Cellphone tips: Put your data on a diet, and save
From the Citizens Utility Board
Whenever you send email, stream video, visit social media, download photos, or view a Web page, your phone is sending or receiving data – measured in gigabytes (GB) – and the costs can add up quickly. Follow CUB’s tips to put your data on a diet.
If you’re using Wi-Fi for your Internet use, every byte of data runs through that network – and not your phone’s data plan. To make sure you’re using Wi-Fi, temporarily turn off cellular data in your phone’s settings. (Be sure if you’re using public Wi-Fi that it is a secure connection that requires a password or login from the host.)

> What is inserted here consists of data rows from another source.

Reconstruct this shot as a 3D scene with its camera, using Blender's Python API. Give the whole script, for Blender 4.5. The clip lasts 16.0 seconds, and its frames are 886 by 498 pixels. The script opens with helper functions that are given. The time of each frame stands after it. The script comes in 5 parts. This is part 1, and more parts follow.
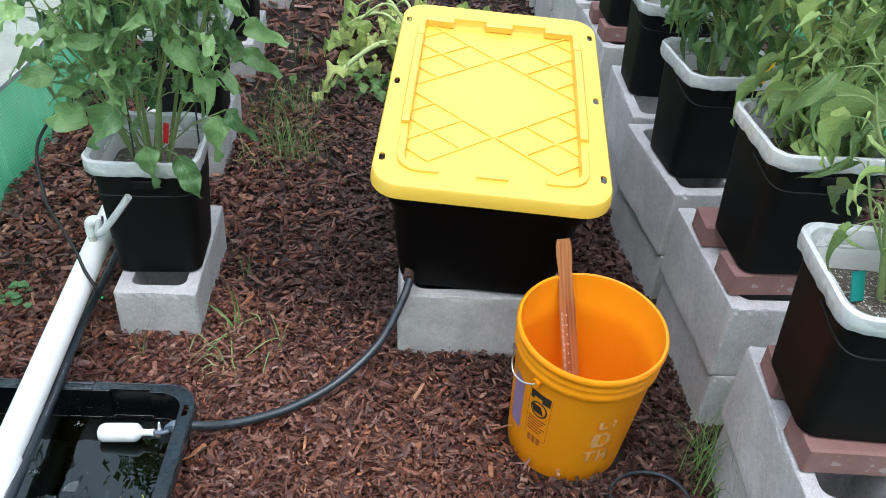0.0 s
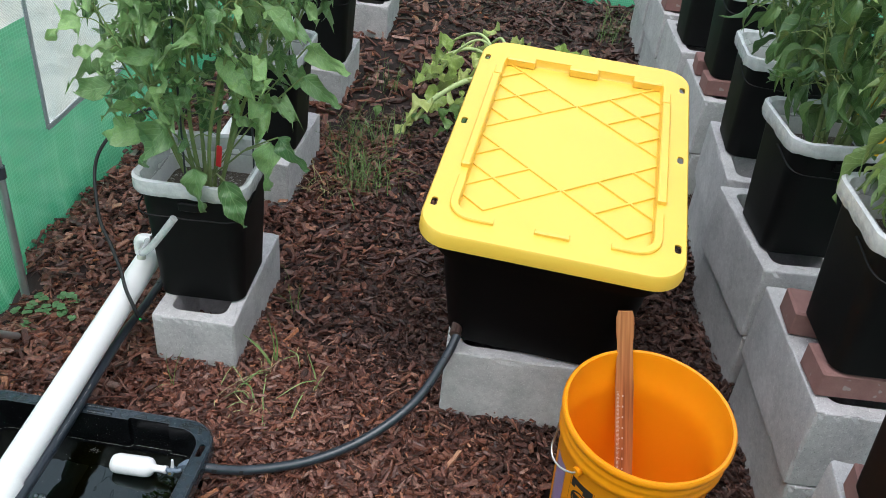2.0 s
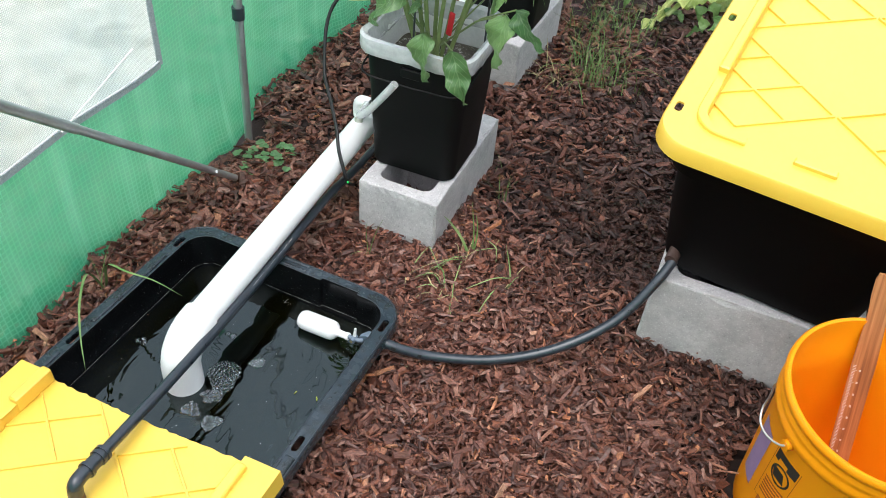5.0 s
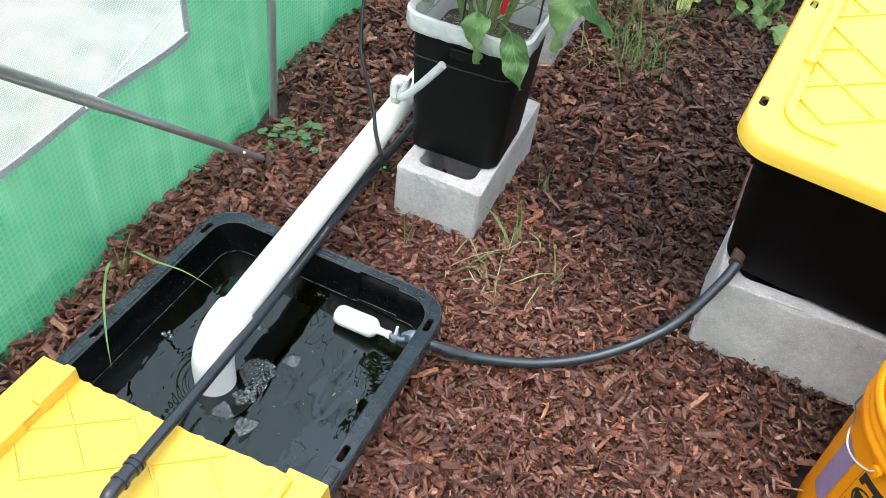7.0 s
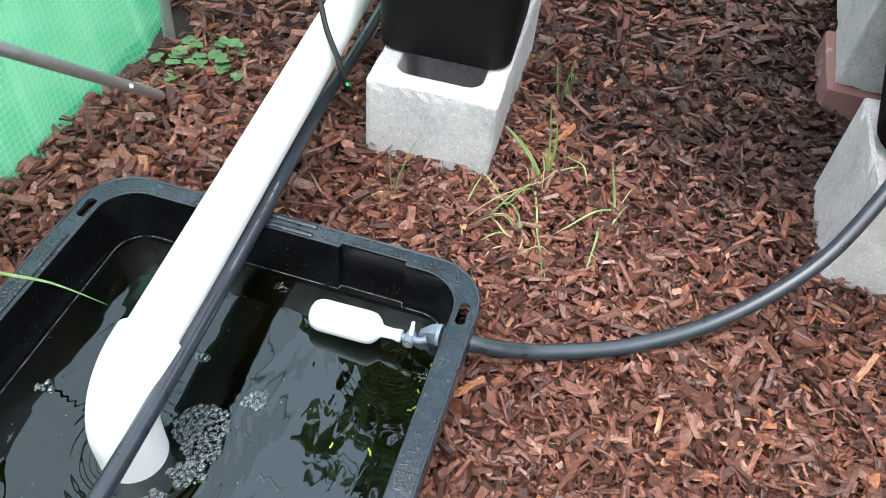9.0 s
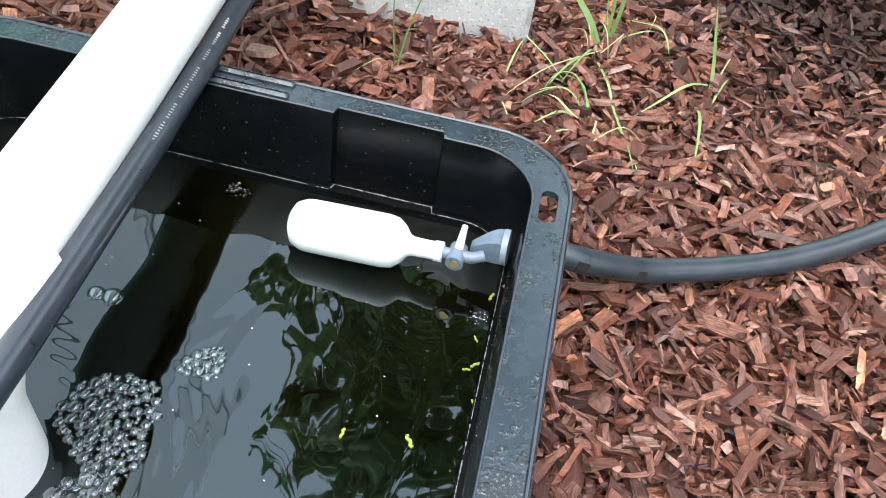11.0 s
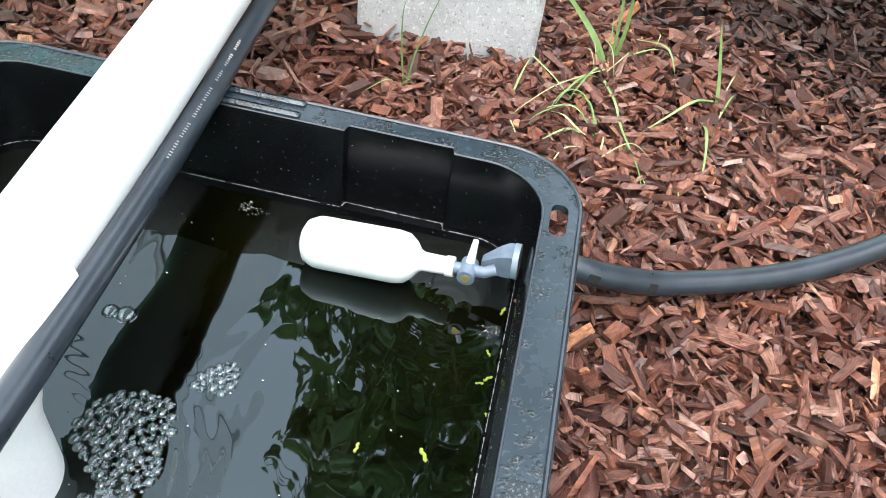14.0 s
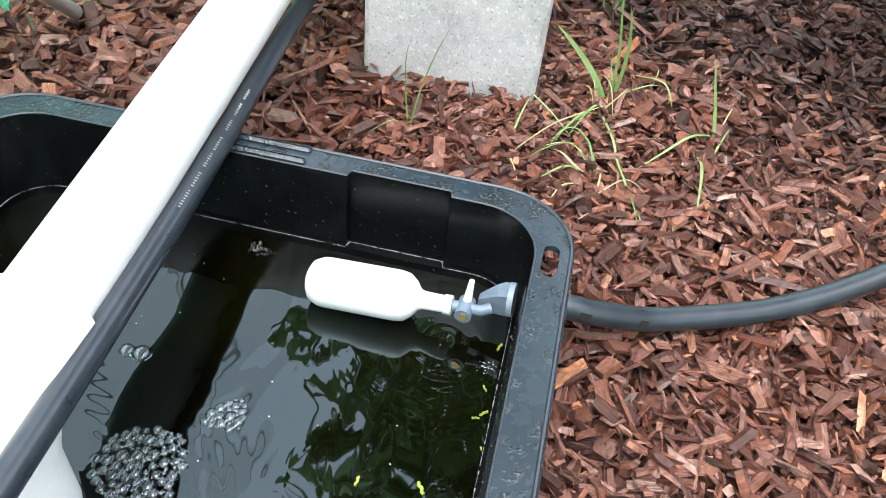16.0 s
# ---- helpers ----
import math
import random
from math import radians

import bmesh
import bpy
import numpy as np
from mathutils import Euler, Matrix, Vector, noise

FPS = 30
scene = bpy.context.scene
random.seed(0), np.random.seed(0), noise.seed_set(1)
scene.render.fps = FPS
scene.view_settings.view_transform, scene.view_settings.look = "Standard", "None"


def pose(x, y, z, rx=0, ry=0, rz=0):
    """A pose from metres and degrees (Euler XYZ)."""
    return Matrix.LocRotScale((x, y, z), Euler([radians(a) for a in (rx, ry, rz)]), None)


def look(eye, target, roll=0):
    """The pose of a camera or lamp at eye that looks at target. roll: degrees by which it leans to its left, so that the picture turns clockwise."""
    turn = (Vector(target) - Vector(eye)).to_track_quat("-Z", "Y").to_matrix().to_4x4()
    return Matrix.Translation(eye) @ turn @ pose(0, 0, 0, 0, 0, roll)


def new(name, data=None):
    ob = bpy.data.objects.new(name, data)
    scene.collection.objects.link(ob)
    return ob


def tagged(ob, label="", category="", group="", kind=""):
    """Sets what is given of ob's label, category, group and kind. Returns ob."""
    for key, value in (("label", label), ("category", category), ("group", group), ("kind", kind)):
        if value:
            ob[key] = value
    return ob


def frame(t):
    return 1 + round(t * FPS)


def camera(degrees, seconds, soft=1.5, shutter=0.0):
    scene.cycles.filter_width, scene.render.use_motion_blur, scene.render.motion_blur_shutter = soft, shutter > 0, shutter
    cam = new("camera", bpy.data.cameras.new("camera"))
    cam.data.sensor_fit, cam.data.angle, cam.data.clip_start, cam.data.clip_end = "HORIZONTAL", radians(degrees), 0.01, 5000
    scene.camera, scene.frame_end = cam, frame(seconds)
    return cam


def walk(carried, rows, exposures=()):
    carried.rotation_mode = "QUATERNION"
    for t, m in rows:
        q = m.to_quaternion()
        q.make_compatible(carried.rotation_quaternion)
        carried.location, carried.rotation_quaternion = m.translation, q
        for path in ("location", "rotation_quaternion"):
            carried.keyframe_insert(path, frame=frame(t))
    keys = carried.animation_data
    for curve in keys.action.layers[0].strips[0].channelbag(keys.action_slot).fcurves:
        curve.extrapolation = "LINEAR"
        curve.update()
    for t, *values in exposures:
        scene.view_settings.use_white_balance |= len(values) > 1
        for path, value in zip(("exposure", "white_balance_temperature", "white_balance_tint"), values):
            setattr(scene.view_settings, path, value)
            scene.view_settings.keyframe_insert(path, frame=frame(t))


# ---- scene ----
cam = camera(57.3, 16.0, soft=0.75)
PATH = [
    (0, (0.08, 0.152, 1.409), (-0.015, 1.774, 0.243), 5.3),
    (0.5, (0.084, 0.149, 1.425), (0.013, 1.803, 0.302), 4.8),
    (1, (0.083, 0.158, 1.423), (0.033, 1.833, 0.331), 5.0),
    (1.5, (0.094, 0.203, 1.405), (-0.008, 1.877, 0.317), 6.1),
    (2, (0.152, 0.311, 1.364), (-0.189, 1.936, 0.249), 6.1),
    (2.5, (0.185, 0.404, 1.307), (-0.243, 1.935, 0.093), 5.8),
    (3, (0.208, 0.469, 1.303), (-0.27, 1.938, 0.033), 3.6),
    (3.5, (0.219, 0.496, 1.287), (-0.315, 1.941, 0.012), 1.3),
    (4, (0.2, 0.474, 1.292), (-0.341, 1.901, -0.001), 2.3),
    (4.5, (0.17, 0.454, 1.28), (-0.416, 1.826, -0.052), 4.8),
    (5, (0.104, 0.416, 1.281), (-0.615, 1.699, -0.075), 5.6),
    (5.2, (0.073, 0.404, 1.28), (-0.709, 1.647, -0.077), 5.0),
    (7.3, (-0.076, 0.456, 1.229), (-0.702, 1.717, -0.192), 9.1),
    (7.5, (-0.099, 0.469, 1.246), (-0.704, 1.707, -0.204), 9.5),
    (8, (-0.177, 0.491, 1.202), (-0.741, 1.722, -0.269), 9.3),
    (8.5, (-0.258, 0.573, 1.044), (-0.738, 1.832, -0.434), 9.0),
    (9, (-0.331, 0.725, 0.838), (-0.784, 1.996, -0.638), 6.5),
    (9.5, (-0.421, 0.809, 0.617), (-0.845, 2.115, -0.837), 6.1),
    (9.7, (-0.457, 0.842, 0.554), (-0.838, 2.111, -0.944), 7.3),
    (11.8, (-0.473, 0.859, 0.466), (-0.748, 2.219, -0.975), 10.0),
    (12, (-0.472, 0.858, 0.46), (-0.742, 2.215, -0.984), 10.1),
    (12.5, (-0.471, 0.859, 0.465), (-0.753, 2.204, -0.988), 9.5),
    (13, (-0.473, 0.855, 0.473), (-0.775, 2.209, -0.967), 8.8),
    (13.5, (-0.471, 0.856, 0.477), (-0.786, 2.224, -0.947), 8.7),
    (14, (-0.472, 0.849, 0.48), (-0.803, 2.22, -0.938), 8.5),
    (14.5, (-0.471, 0.848, 0.484), (-0.824, 2.222, -0.926), 7.5),
    (15, (-0.465, 0.851, 0.495), (-0.834, 2.232, -0.905), 7.7),
    (15.5, (-0.466, 0.85, 0.515), (-0.856, 2.229, -0.88), 7.1),
    (16, (-0.455, 0.848, 0.515), (-0.85, 2.224, -0.882), 6.3),
]
SKY, SUN = 0.15, 0.8
EXPOSURES = [(0.0, 1.02, 6100, 10), (2.0, 0.80, 6350, 10), (3.5, 0.84, 6450, 10), (4.5, 0.97, 6500, 10), (5.0, 1.20, 6500, 10), (7.5, 1.42, 6500, 10), (8.5, 1.65, 6500, 10), (9.0, 1.84, 6450, 10), (9.5, 1.88, 6400, 10), (12.0, 2.1, 6500, 10), (16.0, 2.01, 6500, 10)]

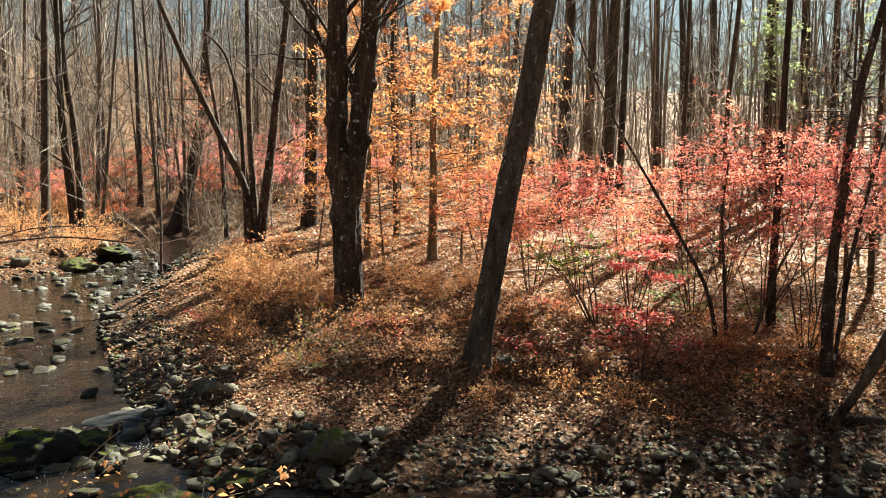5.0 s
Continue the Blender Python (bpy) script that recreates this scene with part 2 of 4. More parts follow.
M_GREEN = foliage("yellow_green_leaves", [(0.0, (0.05, 0.08, 0.015)), (0.5, (0.16, 0.2, 0.03)), (1.0, (0.48, 0.46, 0.07))], 0.5)
M_NEEDLE = foliage("hemlock_needles", [(0.0, (0.14, 0.17, 0.06)), (0.6, (0.34, 0.38, 0.15)), (1.0, (0.58, 0.59, 0.28))], 0.62)
M_FERN = foliage("fern_fronds", [(0.0, (0.08, 0.13, 0.03)), (1.0, (0.25, 0.3, 0.09))], 0.45)
M_YELLOW = foliage("yellow_leaves", [(0.0, (0.6, 0.38, 0.05)), (1.0, (0.8, 0.62, 0.12))], 0.55)
M_STONE = stone("river_stone", (0.045, 0.037, 0.028), (0.18, 0.15, 0.112), moss=0.2)
M_STONE_DARK = stone("wet_dark_stone", (0.02, 0.017, 0.013), (0.075, 0.064, 0.05), moss=0.06, wet=0.6)
M_BOULDER = stone("mossy_boulder_stone", (0.05, 0.041, 0.029), (0.1, 0.083, 0.058), moss=0.5)
# wet mossy stone, darkened further: tree shade is put into the colour
M_BOULDER_SHADED = stone("shaded_mossy_boulder_stone", (0.012, 0.01, 0.008), (0.022, 0.019, 0.015), moss=0.36, wet=0.8)
M_SLAB = stone("wet_slab_stone", (0.03, 0.029, 0.028), (0.075, 0.072, 0.07), wet=0.35)
M_STONE_PALE = stone("pale_sunlit_stone", (0.24, 0.215, 0.17), (0.36, 0.325, 0.26), moss=0.25)
M_FOAM_GLINT = foliage("foam_and_glints", [(0.0, (0.7, 0.72, 0.75)), (1.0, (0.85, 0.87, 0.9))], 0.2)
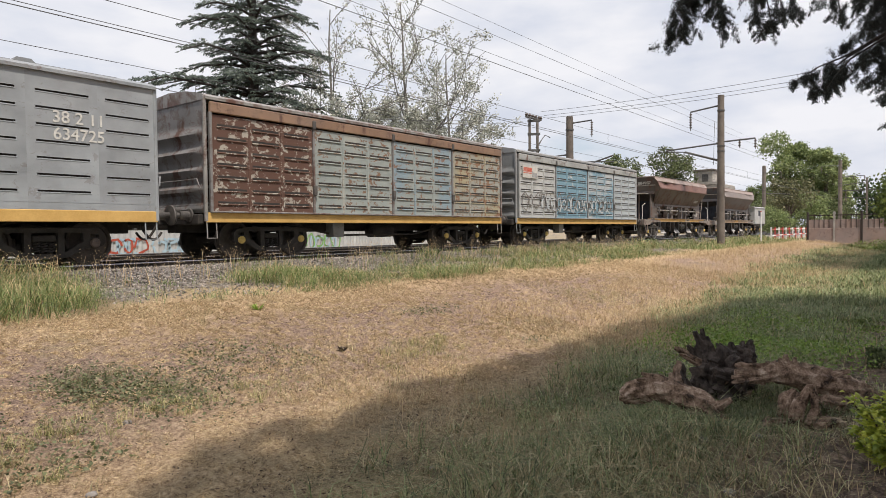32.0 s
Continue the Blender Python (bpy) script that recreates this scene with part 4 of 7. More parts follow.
        coupling(w, e * 6.14, e)
        step = Geo().rod([(e * 5.62, -1.26, 0.85), (e * 5.62, -1.28, 0.48), (e * 5.9, -1.28, 0.48), (e * 5.9, -1.26, 0.85)], 0.014, 6)
        part("step_iron", step, pr, w)
        g = Geo()
        for k in range(3):
            g.plate([(e * 4.75 + k * 0.13, 1.05), (e * 4.85 + k * 0.13, 1.05), (e * 4.82 + k * 0.13, 1.2), (e * 4.78 + k * 0.13, 1.2)], "y", -1.25, -1.1)
        part("rope_hook", g, CAST, w)
        bogie(w, e * 4.27, cap, CAST if rust < 0.8 else GREASE_AND_SHADE)
    # ladders
    if stile == "lean":
        steel = paint((0.20, 0.165, 0.135) if rust > 0.45 else (0.36, 0.33, 0.29), 0.35, 0.3)
        ladder(w, [(-5.6, 1.1), (-4.84, 3.36)], (-0.15, 0.34), steel, 8)
        ladder(w, [(5.6, 1.1), (4.84, 3.36)], (0.1, 0.34), steel, 8)
    else:
        rail = paint((0.55, 0.54, 0.5), 0.15, 0.2)
        for e in (-1, 1):
            ladder(w, [(e * 5.05, 1.1), (e * 5.05, 2.55)], (-0.1, 0.36), rail, 6)
            g = Geo()
            g.rod([(e * 5.05, -0.1, 2.55), (e * 5.1, -0.1, 3.35), (e * 5.02, -0.1, 3.46), (e * 4.5, -0.1, 3.47)], 0.022, 6)
            g.rod([(e * 5.05, 0.26, 2.55), (e * 5.1, 0.26, 3.35), (e * 5.02, 0.26, 3.46), (e * 4.5, 0.26, 3.47)], 0.022, 6)
            part("grab_rail", g, rail, w)
            part("platform", Geo().box(e * 4.46, e * 5.05, -0.9, 0.5, 2.52, 2.55), rail, w)
            part("hand_hold", Geo().rod([(e * 5.9, -1.1, 1.08), (e * 5.9, -1.1, 1.85), (e * 5.5, -1.1, 1.95)], 0.018, 6), rail, w)
    if pipes:
        for s in (-1, 1):
            part("lever_tube", Geo().tube((-4.55 if rust < 0.65 else -3.75, s * 1.16, 1.62), (3.9, s * 1.16, 1.62), 0.032, 10), PIPE, w, "pale steel tube", None, True)
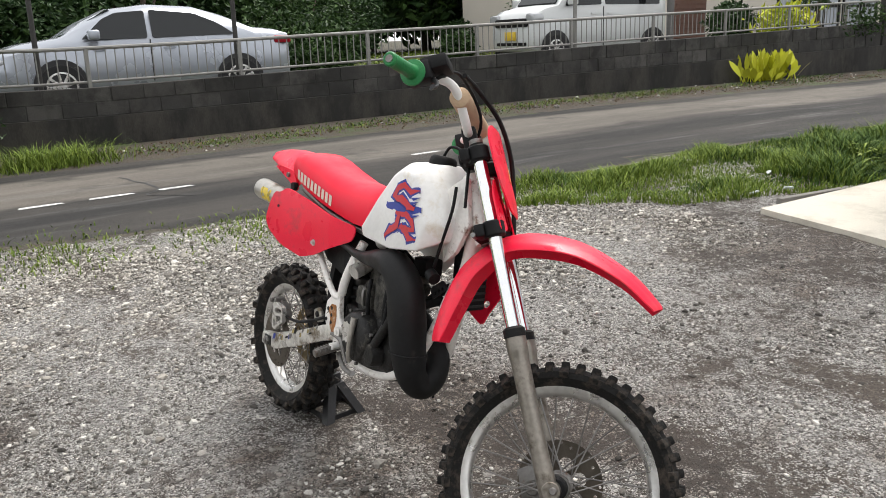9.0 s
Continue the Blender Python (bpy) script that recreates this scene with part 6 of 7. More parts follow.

Streaming video and music eat up a ton of data. Streaming in high-definition is even worse. Just one hour of HD streaming can eat through two GB of data. That’s the equivalent of sending 100,000 emails, or viewing 2,000 Web pages. Unfortunately, certain sites automatically play videos without you clicking on them. Try to turn off the automatic streaming option in your settings, if possible.
Set data alerts and limits.
Under your phone’s settings, you can set limits on how much data you use and enable alerts for when you are nearing your limit.
Avoid unnecessary apps.
Beware of data-devouring apps or features that may continue to run in the background long after you need them. Only use necessary apps and properly close them when you are finished. Also, update apps only when using Wi-Fi. Many apps also have the option to “restrict background data,” which reduces the amount of background data an app is crunching.
Stop “push notifications.”
Many apps regularly feature “pushed” content for which you receive frequent notifications, such as stock quotes, weather updates, or sports scores. If you use such apps, try to turn off “push notifications” in your settings.
Visit mobile sites.
Make sure you are on the mobile version for a website, which streams less data. Mobile version of websites will have an “m” in front of the web address (for example, m.facebook.com).
Download a light or text-only Internet browser.
For basic web browsing, browsers like Opera Mini or TextOnly compress data and can reduce data usage.
Turn off GPS.
Apps that run in the background may access GPS to track your location, generate advertisements, and download maps. That takes up a lot of data. (One drawback to turning off GPS: your phone will be more difficult to track down if it’s lost or stolen.)